Dictionary of National Biography, 1885-1900/Napier, Robert (1611-1686)

From Wikisource
871843Dictionary of National Biography, 1885-1900, Volume 40 — Napier, Robert (1611-1686)1894Gordon Goodwin

NAPIER, ROBERT (1611–1686), royalist, born in 1611, was second son of Sir Nathaniel Napier of More Crichel, Dorset, grandson of Sir Robert Napier (d. 1615) [q. v.], and was younger brother of Sir Gerard Napier [q. v.] On 21 Nov. 1628 he matriculated at Queen's College, Oxford, but did not graduate, and in 1637 he was called to the bar from the Middle Temple, being then seated at Puncknowle, Dorset (Foster, Alumni Oxon. 1500–1714, iii. 1052). He was subsequently appointed receiver-general and auditor of the duchy of Cornwall. During the civil war he busied himself in collecting money to maintain the king's forces. He lived in Exeter while it was held as a royalist garrison, and afterwards at Truro. On the surrender of Truro to the parliament in March 1646, Sir Thomas Fairfax, in a letter to Speaker Lenthall, recommended Napier to the favourable consideration of the house, ‘as well in respect of the treaty as that he is a gentleman of whom I hear a very good report’ (Cal. State Papers, Dom. 1645–7, p. 381). On 30 June 1646, having in the meantime taken the national covenant and negative oath, he begged to be allowed to compound, and was, on 12 Feb. 1649, fined only 505l. 11s. (Cal. of Committee for Compounding, p. 1372; cf. Cal. of Committee for Advance of Money, p. 1377). After the Restoration the king, in February 1663, granted him a renewal of the office of receiver-general (Cal. State Papers, Dom. 1663–4, p. 62).

Napier died at Puncknowle in the winter of 1686, his will (P. C. C. 170, Lloyd) being proved on 4 Dec. He married, first, by license dated 12 July 1637, Anne, daughter of Allan Corrance of Wykin, Suffolk ( Chester, London Marriage Licenses, ed. Foster, col. 958); secondly, Catherine, sister of Lord Hawley; and thirdly, by license dated 18 March 1668, Mary, daughter of Sir Thomas Evelyn, bart., of Long Ditton, Surrey, and widow of Edmond Ironside of Rickmansworth, Hertfordshire, who survived him. By his first wife he left a son and a daughter, Anne, who married John Fry of Yarty, Devonshire, son of the regicide John Fry (1609–1657) [q. v.]

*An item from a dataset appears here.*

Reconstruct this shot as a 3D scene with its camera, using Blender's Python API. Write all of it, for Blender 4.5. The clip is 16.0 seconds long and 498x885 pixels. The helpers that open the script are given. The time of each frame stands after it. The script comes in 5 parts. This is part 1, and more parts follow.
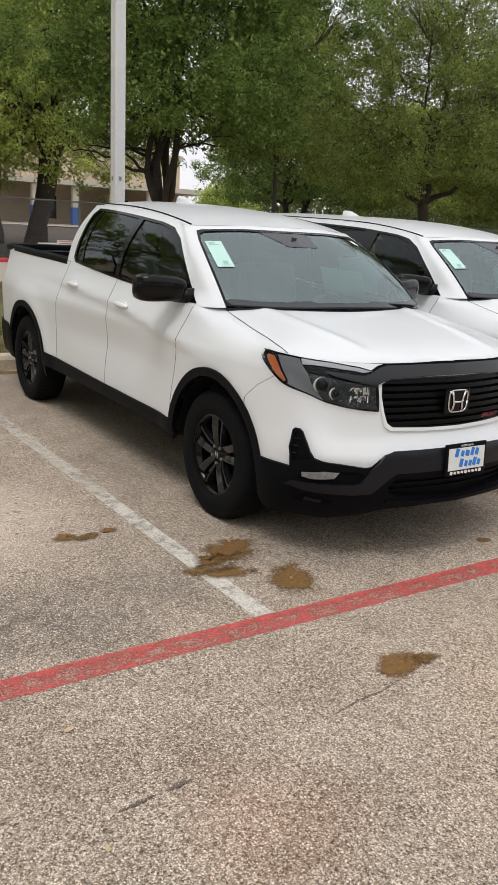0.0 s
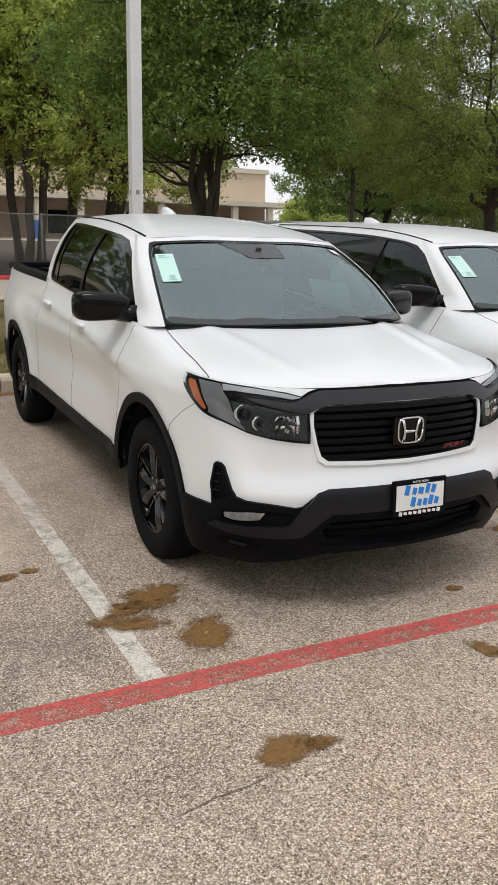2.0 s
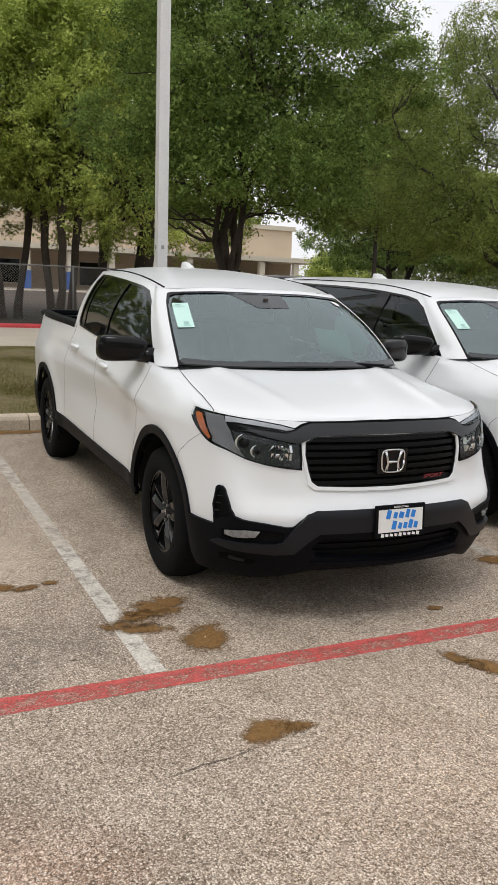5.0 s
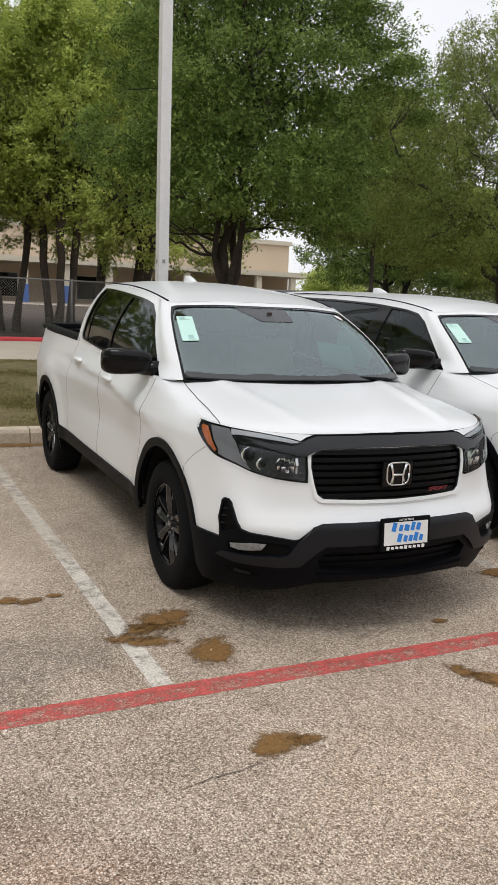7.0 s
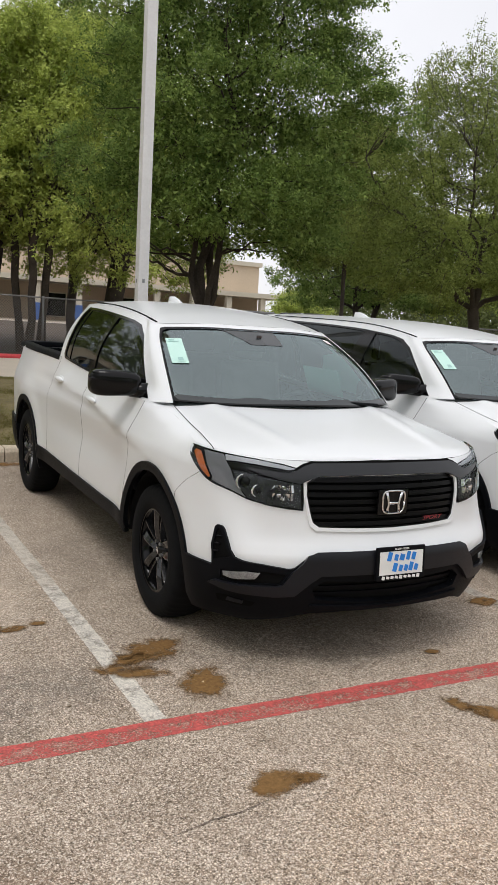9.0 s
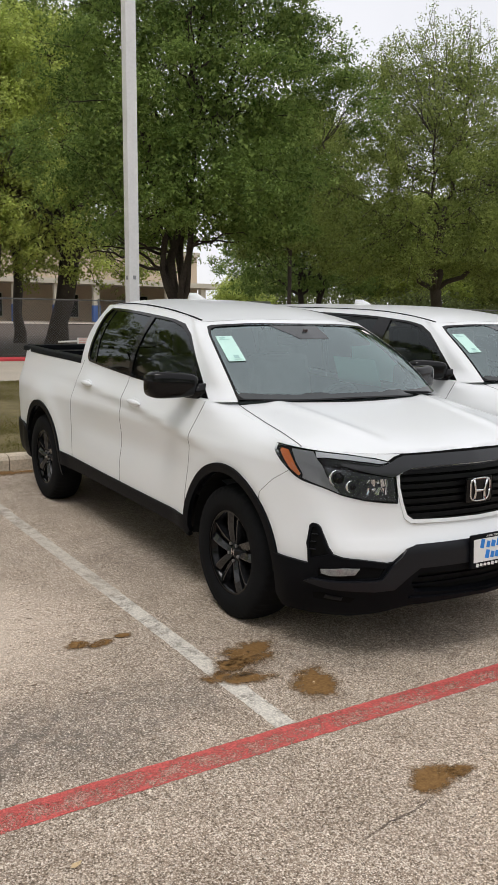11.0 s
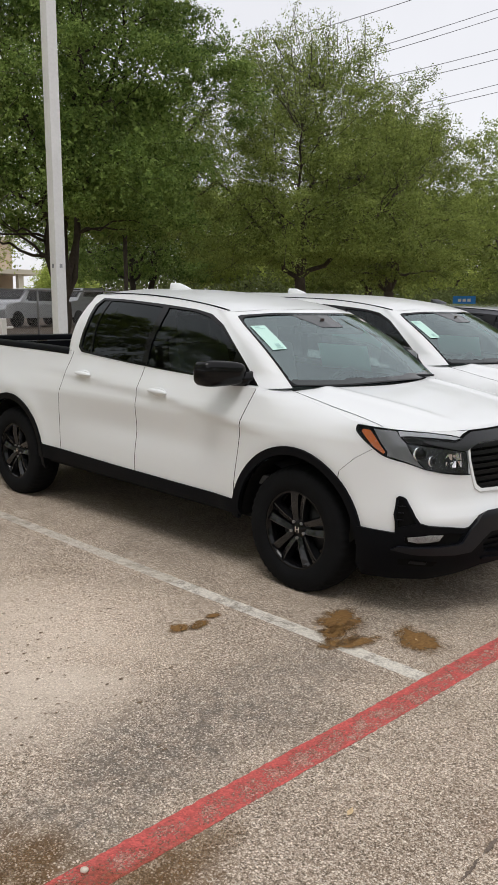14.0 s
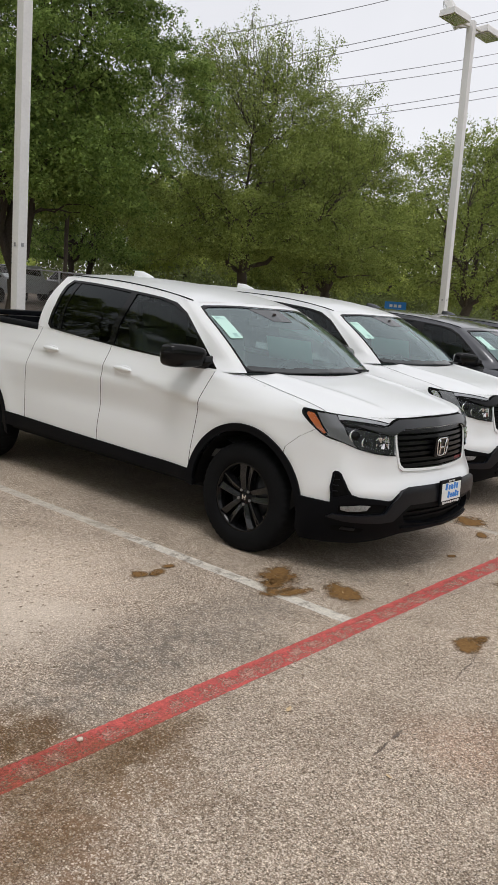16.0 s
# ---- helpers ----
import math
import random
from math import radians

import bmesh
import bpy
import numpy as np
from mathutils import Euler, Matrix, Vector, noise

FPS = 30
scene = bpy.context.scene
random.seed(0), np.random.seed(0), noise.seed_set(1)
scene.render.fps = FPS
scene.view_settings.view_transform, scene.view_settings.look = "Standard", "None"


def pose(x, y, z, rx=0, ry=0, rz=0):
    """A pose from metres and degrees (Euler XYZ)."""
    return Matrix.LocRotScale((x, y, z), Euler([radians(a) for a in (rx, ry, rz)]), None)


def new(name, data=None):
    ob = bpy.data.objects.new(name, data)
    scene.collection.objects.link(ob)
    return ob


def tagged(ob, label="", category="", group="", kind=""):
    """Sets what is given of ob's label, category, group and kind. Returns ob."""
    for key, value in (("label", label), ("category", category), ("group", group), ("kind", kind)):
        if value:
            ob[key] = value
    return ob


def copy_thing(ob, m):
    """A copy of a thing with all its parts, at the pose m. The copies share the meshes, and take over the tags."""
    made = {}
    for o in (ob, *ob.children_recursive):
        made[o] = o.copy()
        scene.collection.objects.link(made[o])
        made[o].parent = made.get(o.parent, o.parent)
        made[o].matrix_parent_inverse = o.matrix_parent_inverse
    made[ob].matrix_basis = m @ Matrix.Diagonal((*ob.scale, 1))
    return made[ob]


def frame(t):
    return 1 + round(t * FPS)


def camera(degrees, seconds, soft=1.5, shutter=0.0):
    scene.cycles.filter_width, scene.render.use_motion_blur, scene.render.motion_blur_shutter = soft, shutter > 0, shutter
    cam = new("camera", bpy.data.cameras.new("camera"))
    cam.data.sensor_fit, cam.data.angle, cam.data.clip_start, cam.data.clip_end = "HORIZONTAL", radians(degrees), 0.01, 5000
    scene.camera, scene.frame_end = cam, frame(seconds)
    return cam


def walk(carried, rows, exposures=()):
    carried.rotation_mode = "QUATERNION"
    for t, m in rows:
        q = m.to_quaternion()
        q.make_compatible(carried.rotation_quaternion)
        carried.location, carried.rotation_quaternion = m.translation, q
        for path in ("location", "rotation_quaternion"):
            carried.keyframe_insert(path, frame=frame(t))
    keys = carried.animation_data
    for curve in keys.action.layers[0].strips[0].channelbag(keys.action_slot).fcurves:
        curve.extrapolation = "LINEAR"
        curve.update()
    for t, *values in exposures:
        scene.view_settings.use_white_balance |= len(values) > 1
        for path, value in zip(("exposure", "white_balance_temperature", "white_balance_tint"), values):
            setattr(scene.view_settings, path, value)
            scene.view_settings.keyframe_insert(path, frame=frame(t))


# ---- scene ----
cam = camera(33.4, 16.0)
METRES, EYE, TILT, LEAN, TURN = 5.1, 1.596, 0.0, 0.0, -33.5
ROWS = [
    (0.0, 0.0, 0.0, 0.0, 0.56, -13.37, -2.36),
    (0.5, 0.0438, 0.0272, -0.0006, 3.23, -13.93, -1.67),
    (1.0, 0.0986, 0.0519, 0.0009, 5.74, -14.13, -1.21),
    (1.5, 0.1334, 0.0746, -0.0033, 6.35, -14.24, -0.53),
    (2.0, 0.158, 0.107, 0.0032, 6.99, -12.72, -0.91),
    (2.5, 0.1823, 0.1176, 0.0043, 8.61, -11.25, -0.29),
    (3.0, 0.2077, 0.1059, 0.0027, 10.87, -10.41, -0.63),
    (3.5, 0.2131, 0.0937, 0.0024, 11.75, -10.32, -1.4),
    (4.0, 0.2066, 0.0695, 0.0031, 10.49, -9.92, -1.6),
    (4.5, 0.1947, 0.0387, 0.0007, 8.89, -9.62, -1.5),
    (5.0, 0.1945, 0.0155, -0.0011, 8.83, -9.18, -1.74),
    (7.5, 0.1843, 0.0109, -0.002, 8.37, -7.98, -2.08),
    (8.0, 0.1822, 0.0094, -0.0014, 7.99, -7.62, -2.51),
    (10.5, 0.0532, 0.0368, 0.0046, 2.82, -6.43, -1.38),
    (11.0, 0.0087, 0.0239, 0.0052, 1.8, -7.42, -0.15),
    (11.5, -0.0386, 0.0302, 0.004, -0.3, -7.57, 0.05),
    (12.0, -0.083, 0.0256, 0.0077, -2.99, -6.88, -0.38),
    (12.5, -0.1321, 0.0009, 0.0087, -6.16, -7.64, -0.89),
    (13.0, -0.181, -0.0049, 0.0074, -8.02, -8.55, -1.54),
    (13.5, -0.2288, 0.0036, 0.0085, -9.29, -8.07, -0.33),
    (14.0, -0.2786, -0.0013, 0.01, -11.42, -8.38, 0.36),
    (14.5, -0.3269, -0.0208, 0.0175, -13.4, -9.36, 0.86),
    (15.0, -0.3433, -0.0552, 0.0128, -13.64, -9.47, -1.64),
    (15.5, -0.3436, -0.096, 0.0088, -14.91, -9.29, -3.13),
    (16.0, -0.3465, -0.1251, 0.0085, -16.03, -8.79, -3.82),
]
walk(cam, [(t, pose(-3.326, -4.016, EYE, TILT, LEAN, TURN) @ pose(METRES * x, METRES * y, METRES * z, 90 + pitch, roll, yaw)) for t, x, y, z, yaw, pitch, roll in ROWS], exposures=[(0.0, 0.11), (8.0, 0.10), (10.5, 0.09), (14.0, 0.03), (16.0, -0.02)])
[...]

His son, Sir Robert Napier (1642?–1700), born about 1642, matriculated at Oxford from Trinity College on 1 April 1656, but did not graduate, and became a member of the Middle Temple in 1660. He is wrongly stated to have been master of the hanaper office. On 27 Jan. 1681, being then high sheriff for Dorset, he was knighted (Luttrell, Brief Historical Relation, i. 64), and on 25 Feb. 1682 became a baronet. He was M.P. for Weymouth and Melcombe Regis in 1689–90, and for Dorchester in 1690 till unseated on 6 Oct. 1690. He was, however, re-elected in 1698. Napier died on 31 Oct. 1700. By license dated 25 Oct. 1667 he married Sophia Evelyn of Long Ditton.

[Hutchins's Dorset, 3rd ed. ii. 770; Burke's Extinct Baronetage.]